— start —

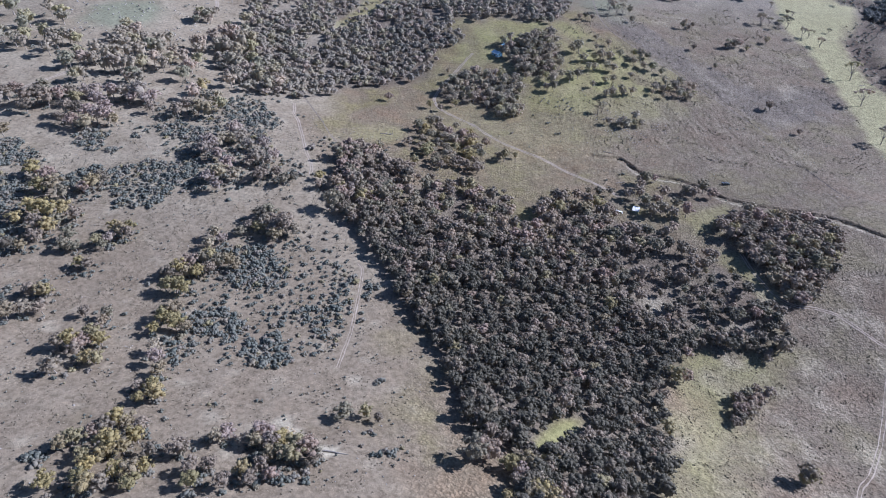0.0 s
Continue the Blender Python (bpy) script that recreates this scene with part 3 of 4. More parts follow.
    strewn = math_node(nodes, links, "MULTIPLY", part_of("stony"), ramp_node(nodes, links, noise_node(nodes, links, where, 0.11, 3.0, 0.6), [(0.42, (0.1, 0.1, 0.1)), (0.58, (1.0, 1.0, 1.0))]))
    colour = mix_node(nodes, links, strewn, colour, mix_node(nodes, links, 1.0, colour, litter, "MULTIPLY"))
    rough = noise_node(nodes, links, where, 0.2, 8.0, 0.78)
    colour = mix_node(nodes, links, 1.0, colour, ramp_node(nodes, links, rough, [(0.32, (0.88, 0.87, 0.86)), (0.5, (1.0, 1.0, 1.0)), (0.68, (1.10, 1.10, 1.10))]), "MULTIPLY")
    grit = ramp_node(nodes, links, fine, [(0.3, (0.90, 0.90, 0.90)), (0.7, (1.08, 1.08, 1.08))])
    colour = mix_node(nodes, links, 0.8, colour, grit, "MULTIPLY")
    links.new(colour, bsdf.inputs["Base Color"])
    bsdf.inputs["Roughness"].default_value = 0.95
    bsdf.inputs["Specular IOR Level"].default_value = 0.1
    b = nodes.new("ShaderNodeBump")
    b.inputs["Strength"].default_value, b.inputs["Distance"].default_value = 0.9, 0.38
    lumps = math_node(nodes, links, "SUBTRACT", math_node(nodes, links, "MULTIPLY", clump, math_node(nodes, links, "SUBTRACT", 0.6, math_node(nodes, links, "MULTIPLY", part_of("stony"), 0.4))), math_node(nodes, links, "MULTIPLY", tuft, grassy))
    links.new(math_node(nodes, links, "ADD", lumps, math_node(nodes, links, "MULTIPLY", fine, 0.3)), b.inputs["Height"])
    links.new(b.outputs["Normal"], bsdf.inputs["Normal"])
    return m


# ---------------------------------------------------------------- the lie of the land
def smooth_line(points, step=1.0):
    """A rounded line through the points, as an array with a point about every step metres."""
    p = np.array(points, float)
    p = np.vstack([2 * p[0] - p[1], p, 2 * p[-1] - p[-2]])
    made = []
    for a, b, c, d in zip(p[:-3], p[1:-2], p[2:-1], p[3:]):
        n = max(2, int(np.hypot(*(c - b)) / step))
        t = np.linspace(0, 1, n, endpoint=False)[:, None]
        made.append(0.5 * (2 * b + (c - a) * t + (2 * a - 5 * b + 4 * c - d) * t ** 2 + (3 * b - a - 3 * c + d) * t ** 3))
    made.append(p[-2:-1])
    return np.vstack(made)


def wander(x, y, size, seed=0):
    """Smooth uneven values between about -1 and 1, for whole arrays."""
    rng = np.random.default_rng(seed)
    total = np.zeros(np.broadcast(x, y).shape)
    for k in range(9):
        a, turn, at = rng.uniform(0.6, 1.7) / size, rng.uniform(0, 2 * np.pi), rng.uniform(0, 2 * np.pi)
        total = total + np.sin(2 * np.pi * a * (x * np.cos(turn) + y * np.sin(turn)) + at)
    return total / 4.0


def inside(x, y, outline):
    hit = np.zeros(np.shape(x), bool)
    for (x1, y1), (x2, y2) in zip(outline, outline[1:] + outline[:1]):
        if y1 != y2:
            hit ^= ((y1 > y) != (y2 > y)) & (x < (x2 - x1) * (y - y1) / (y2 - y1) + x1)
    return hit


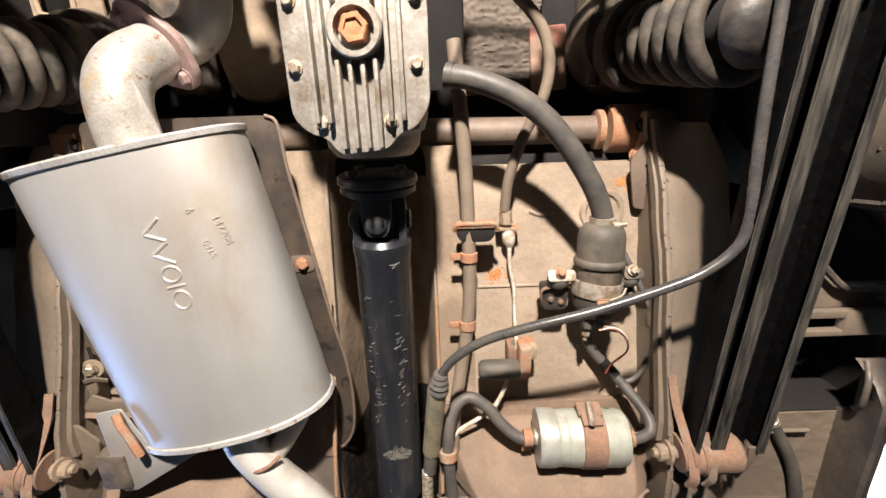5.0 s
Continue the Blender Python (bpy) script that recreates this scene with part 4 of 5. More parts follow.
tail = thing("tail_pipe", (-0.15, 0.35, 1.88), "grey exhaust pipe rising over the rear axle", "exhaust pipe")
part("pipe", sweep([(-0.083, 0.19, 1.882), (-0.086, 0.235, 1.885), (-0.115, 0.29, 1.90), (-0.148, 0.36, 1.903), (-0.163, 0.405, 1.896)], 0.029, 8, 28), grey_pipe, tail, "dull grey pipe")
part("pipe", sweep([(-0.161, 0.398, 1.897), (-0.158, 0.44, 1.884), (-0.152, 0.48, 1.876), (-0.158, 0.521, 1.873), (-0.178, 0.546, 1.866), (-0.203, 0.556, 1.848)], 0.027, 8, 28), pipe_steel, tail, "bright steel pipe")

# ---- middle silencer ----
rim_steel = material("rust_nicked_steel_rim", (0.60, 0.585, 0.56), (0.34, 0.20, 0.12), -0.08, 55, 0.38, 0.45, 0.05, 400, (0.46, 0.40, 0.33), 0.1, 9, soft=0.06)
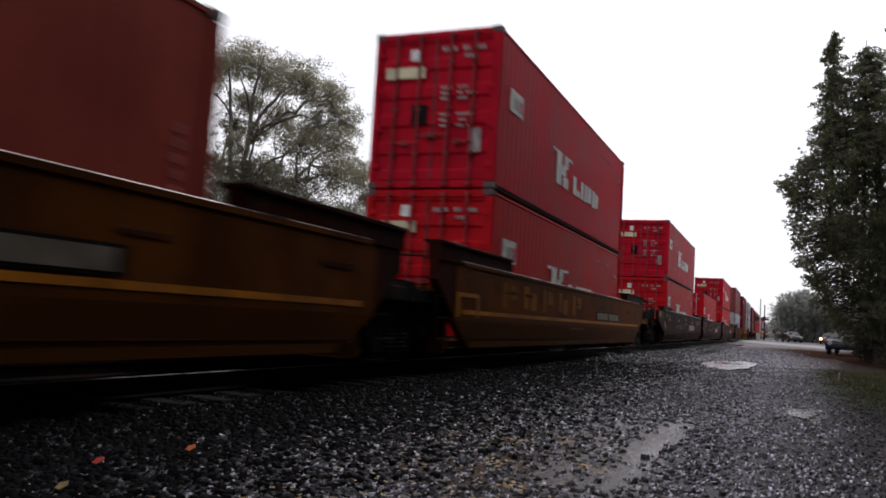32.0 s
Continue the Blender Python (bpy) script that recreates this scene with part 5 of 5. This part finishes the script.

— end —

▶ [TASK PROMPT]:
Make an exact copy of the records above, with the pictures left out.

▶ [RESULT FOR THIS EXERCISE]:
0.0 s
Continue the Blender Python (bpy) script that recreates this scene with part 3 of 4. More parts follow.
    strewn = math_node(nodes, links, "MULTIPLY", part_of("stony"), ramp_node(nodes, links, noise_node(nodes, links, where, 0.11, 3.0, 0.6), [(0.42, (0.1, 0.1, 0.1)), (0.58, (1.0, 1.0, 1.0))]))
    colour = mix_node(nodes, links, strewn, colour, mix_node(nodes, links, 1.0, colour, litter, "MULTIPLY"))
    rough = noise_node(nodes, links, where, 0.2, 8.0, 0.78)
    colour = mix_node(nodes, links, 1.0, colour, ramp_node(nodes, links, rough, [(0.32, (0.88, 0.87, 0.86)), (0.5, (1.0, 1.0, 1.0)), (0.68, (1.10, 1.10, 1.10))]), "MULTIPLY")
    grit = ramp_node(nodes, links, fine, [(0.3, (0.90, 0.90, 0.90)), (0.7, (1.08, 1.08, 1.08))])
    colour = mix_node(nodes, links, 0.8, colour, grit, "MULTIPLY")
    links.new(colour, bsdf.inputs["Base Color"])
    bsdf.inputs["Roughness"].default_value = 0.95
    bsdf.inputs["Specular IOR Level"].default_value = 0.1
    b = nodes.new("ShaderNodeBump")
    b.inputs["Strength"].default_value, b.inputs["Distance"].default_value = 0.9, 0.38
    lumps = math_node(nodes, links, "SUBTRACT", math_node(nodes, links, "MULTIPLY", clump, math_node(nodes, links, "SUBTRACT", 0.6, math_node(nodes, links, "MULTIPLY", part_of("stony"), 0.4))), math_node(nodes, links, "MULTIPLY", tuft, grassy))
    links.new(math_node(nodes, links, "ADD", lumps, math_node(nodes, links, "MULTIPLY", fine, 0.3)), b.inputs["Height"])
    links.new(b.outputs["Normal"], bsdf.inputs["Normal"])
    return m


# ---------------------------------------------------------------- the lie of the land
def smooth_line(points, step=1.0):
    """A rounded line through the points, as an array with a point about every step metres."""
    p = np.array(points, float)
    p = np.vstack([2 * p[0] - p[1], p, 2 * p[-1] - p[-2]])
    made = []
    for a, b, c, d in zip(p[:-3], p[1:-2], p[2:-1], p[3:]):
        n = max(2, int(np.hypot(*(c - b)) / step))
        t = np.linspace(0, 1, n, endpoint=False)[:, None]
        made.append(0.5 * (2 * b + (c - a) * t + (2 * a - 5 * b + 4 * c - d) * t ** 2 + (3 * b - a - 3 * c + d) * t ** 3))
    made.append(p[-2:-1])
    return np.vstack(made)


def wander(x, y, size, seed=0):
    """Smooth uneven values between about -1 and 1, for whole arrays."""
    rng = np.random.default_rng(seed)
    total = np.zeros(np.broadcast(x, y).shape)
    for k in range(9):
        a, turn, at = rng.uniform(0.6, 1.7) / size, rng.uniform(0, 2 * np.pi), rng.uniform(0, 2 * np.pi)
        total = total + np.sin(2 * np.pi * a * (x * np.cos(turn) + y * np.sin(turn)) + at)
    return total / 4.0


def inside(x, y, outline):
    hit = np.zeros(np.shape(x), bool)
    for (x1, y1), (x2, y2) in zip(outline, outline[1:] + outline[:1]):
        if y1 != y2:
            hit ^= ((y1 > y) != (y2 > y)) & (x < (x2 - x1) * (y - y1) / (y2 - y1) + x1)
    return hit


5.0 s
Continue the Blender Python (bpy) script that recreates this scene with part 4 of 5. More parts follow.
tail = thing("tail_pipe", (-0.15, 0.35, 1.88), "grey exhaust pipe rising over the rear axle", "exhaust pipe")
part("pipe", sweep([(-0.083, 0.19, 1.882), (-0.086, 0.235, 1.885), (-0.115, 0.29, 1.90), (-0.148, 0.36, 1.903), (-0.163, 0.405, 1.896)], 0.029, 8, 28), grey_pipe, tail, "dull grey pipe")
part("pipe", sweep([(-0.161, 0.398, 1.897), (-0.158, 0.44, 1.884), (-0.152, 0.48, 1.876), (-0.158, 0.521, 1.873), (-0.178, 0.546, 1.866), (-0.203, 0.556, 1.848)], 0.027, 8, 28), pipe_steel, tail, "bright steel pipe")

# ---- middle silencer ----
rim_steel = material("rust_nicked_steel_rim", (0.60, 0.585, 0.56), (0.34, 0.20, 0.12), -0.08, 55, 0.38, 0.45, 0.05, 400, (0.46, 0.40, 0.33), 0.1, 9, soft=0.06)
32.0 s
Continue the Blender Python (bpy) script that recreates this scene with part 5 of 5. This part finishes the script.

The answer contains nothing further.